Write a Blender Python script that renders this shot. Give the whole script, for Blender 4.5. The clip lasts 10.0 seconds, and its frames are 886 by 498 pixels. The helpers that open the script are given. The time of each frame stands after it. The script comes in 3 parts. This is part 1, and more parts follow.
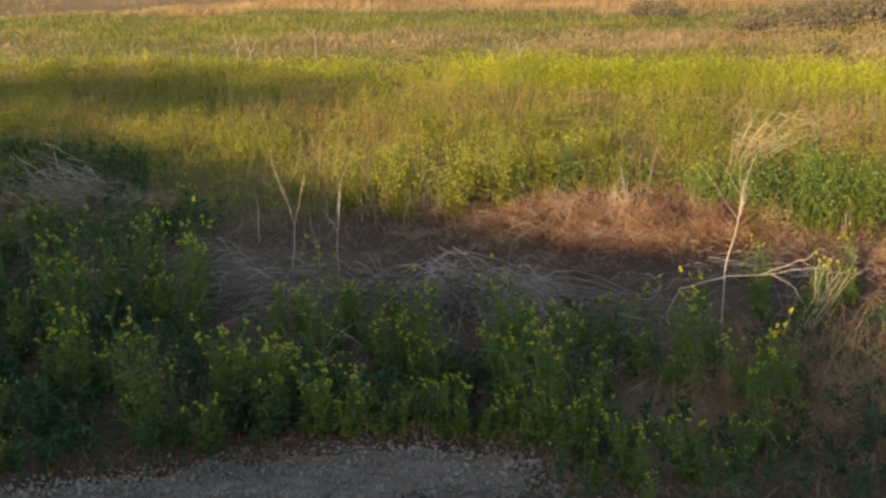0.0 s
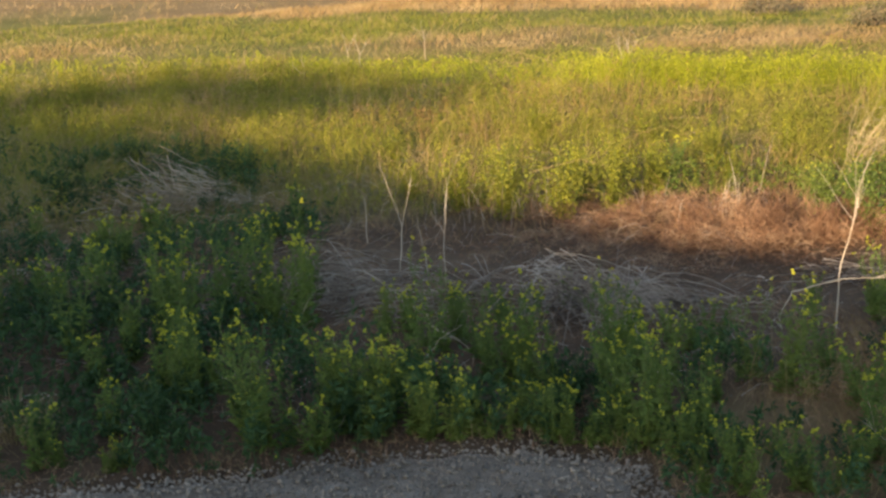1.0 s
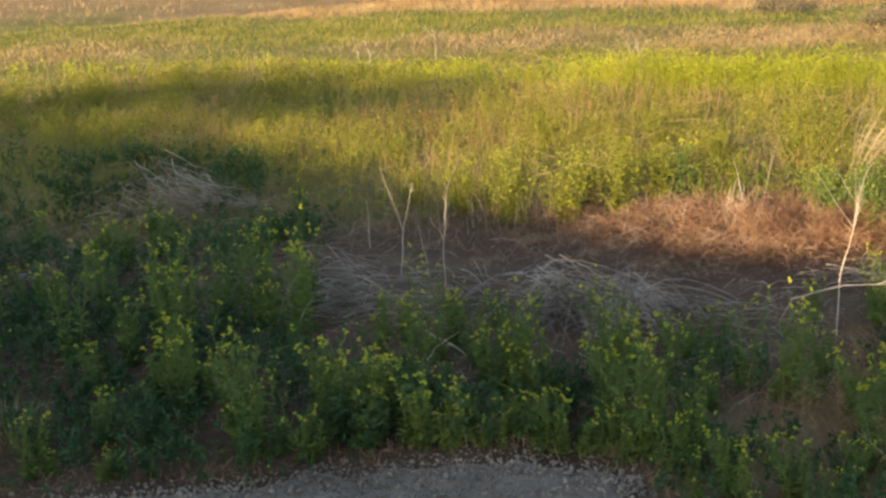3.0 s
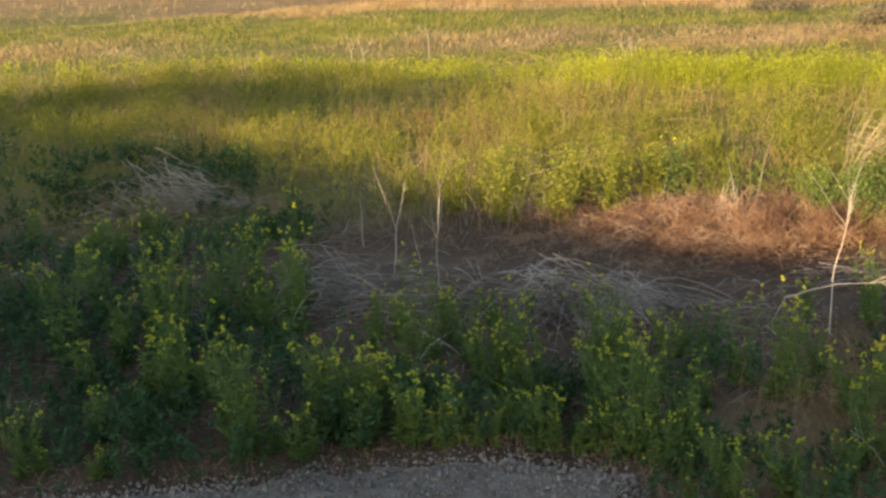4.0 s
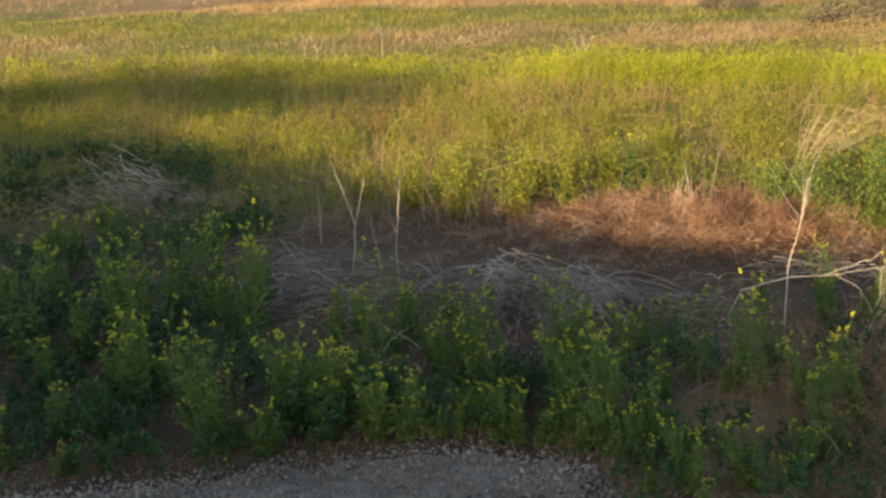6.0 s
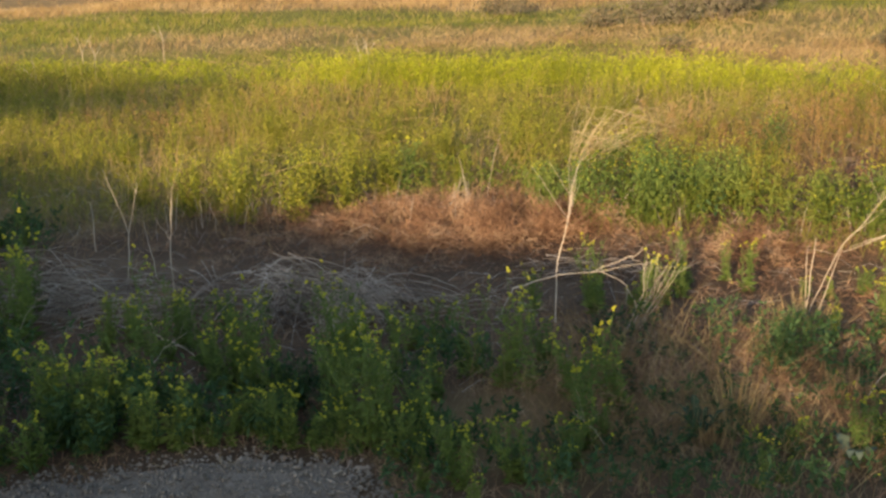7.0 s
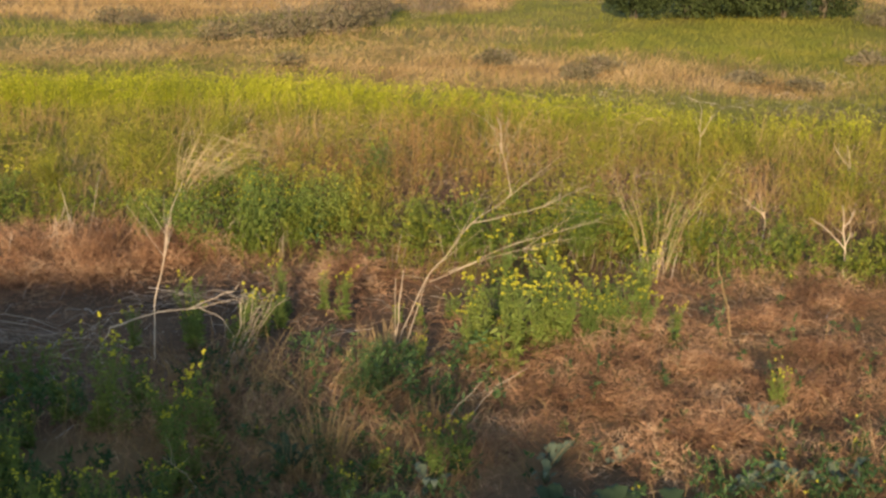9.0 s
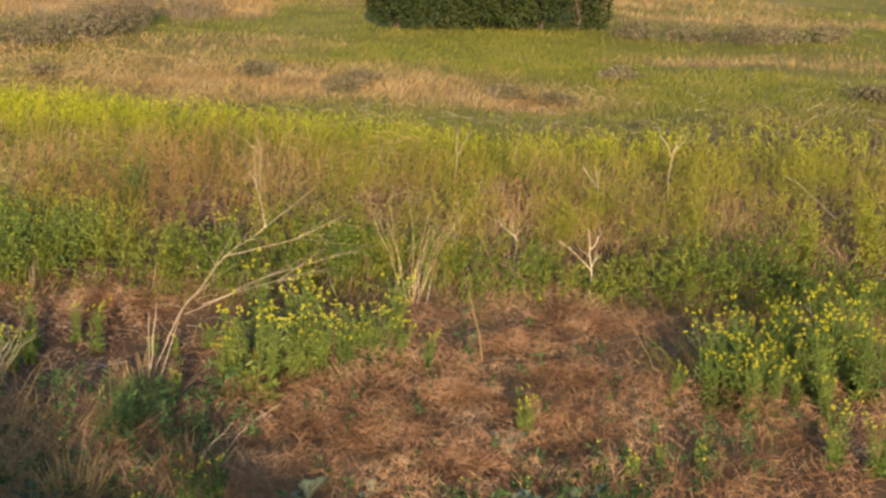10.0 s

| Request |
Output the material word for word, omitting its pictures.

| Output of the exercise |
Write a Blender Python script that renders this shot. Give the whole script, for Blender 4.5. The clip lasts 10.0 seconds, and its frames are 886 by 498 pixels. The helpers that open the script are given. The time of each frame stands after it. The script comes in 3 parts. This is part 1, and more parts follow.
0.0 s
1.0 s
3.0 s
4.0 s
6.0 s
7.0 s
9.0 s
10.0 s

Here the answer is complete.